_PROBLEM TO SOLVE_
Return, word for word, the lines from the line holding "a thing with" through the line holding "made[o].matrix_parent_inverse = o.matrix_parent_inverse". Include both end lines and no others.

_SOURCE RECORDS_
◇ ◇ ◇ ◇

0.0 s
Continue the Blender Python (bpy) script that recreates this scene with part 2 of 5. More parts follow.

◇ ◇ ◇ ◇

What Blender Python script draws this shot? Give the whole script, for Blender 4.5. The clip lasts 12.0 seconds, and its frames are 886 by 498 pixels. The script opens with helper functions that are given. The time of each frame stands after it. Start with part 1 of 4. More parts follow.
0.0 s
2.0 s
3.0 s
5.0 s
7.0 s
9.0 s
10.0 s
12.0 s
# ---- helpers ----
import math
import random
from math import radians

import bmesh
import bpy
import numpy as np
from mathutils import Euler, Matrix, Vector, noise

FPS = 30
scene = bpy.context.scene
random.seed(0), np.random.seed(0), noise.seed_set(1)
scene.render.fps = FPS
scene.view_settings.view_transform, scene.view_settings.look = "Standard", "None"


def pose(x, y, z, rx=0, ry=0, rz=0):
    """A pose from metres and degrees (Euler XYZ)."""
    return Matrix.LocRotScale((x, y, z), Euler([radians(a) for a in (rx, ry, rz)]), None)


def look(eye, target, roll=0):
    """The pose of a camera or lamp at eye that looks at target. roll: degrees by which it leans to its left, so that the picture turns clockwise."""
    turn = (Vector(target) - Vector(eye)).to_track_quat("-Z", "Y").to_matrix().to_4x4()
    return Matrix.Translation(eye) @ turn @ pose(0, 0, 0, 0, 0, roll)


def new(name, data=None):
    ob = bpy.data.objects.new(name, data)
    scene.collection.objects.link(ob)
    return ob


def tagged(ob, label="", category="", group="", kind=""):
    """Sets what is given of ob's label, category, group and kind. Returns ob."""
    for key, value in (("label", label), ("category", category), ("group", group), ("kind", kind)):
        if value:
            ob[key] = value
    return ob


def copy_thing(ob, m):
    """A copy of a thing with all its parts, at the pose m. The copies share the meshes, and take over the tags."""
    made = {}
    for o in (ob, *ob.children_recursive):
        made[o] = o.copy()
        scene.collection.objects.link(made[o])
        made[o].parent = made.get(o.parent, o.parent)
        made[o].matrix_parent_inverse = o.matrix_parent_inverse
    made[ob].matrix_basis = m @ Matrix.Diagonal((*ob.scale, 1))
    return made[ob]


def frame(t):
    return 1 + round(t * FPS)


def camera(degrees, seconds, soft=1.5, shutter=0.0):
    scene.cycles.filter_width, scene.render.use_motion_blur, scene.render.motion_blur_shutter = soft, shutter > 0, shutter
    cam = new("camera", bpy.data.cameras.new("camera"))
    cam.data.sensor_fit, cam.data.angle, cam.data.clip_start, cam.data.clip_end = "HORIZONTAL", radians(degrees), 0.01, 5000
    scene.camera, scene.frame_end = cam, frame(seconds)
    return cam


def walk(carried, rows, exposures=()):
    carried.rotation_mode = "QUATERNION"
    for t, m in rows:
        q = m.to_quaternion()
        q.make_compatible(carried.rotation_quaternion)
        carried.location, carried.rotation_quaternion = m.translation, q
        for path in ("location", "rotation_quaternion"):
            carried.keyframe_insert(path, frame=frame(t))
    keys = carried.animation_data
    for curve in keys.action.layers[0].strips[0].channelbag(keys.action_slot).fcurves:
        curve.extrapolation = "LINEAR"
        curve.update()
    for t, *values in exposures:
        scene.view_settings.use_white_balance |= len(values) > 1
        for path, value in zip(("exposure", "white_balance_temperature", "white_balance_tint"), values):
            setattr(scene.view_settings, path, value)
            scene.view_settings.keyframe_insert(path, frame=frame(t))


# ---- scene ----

◇ ◇ ◇ ◇

_RESULT FOR THIS EXERCISE_
    """A copy of a thing with all its parts, at the pose m. The copies share the meshes, and take over the tags."""
    made = {}
    for o in (ob, *ob.children_recursive):
        made[o] = o.copy()
        scene.collection.objects.link(made[o])
        made[o].parent = made.get(o.parent, o.parent)
        made[o].matrix_parent_inverse = o.matrix_parent_inverse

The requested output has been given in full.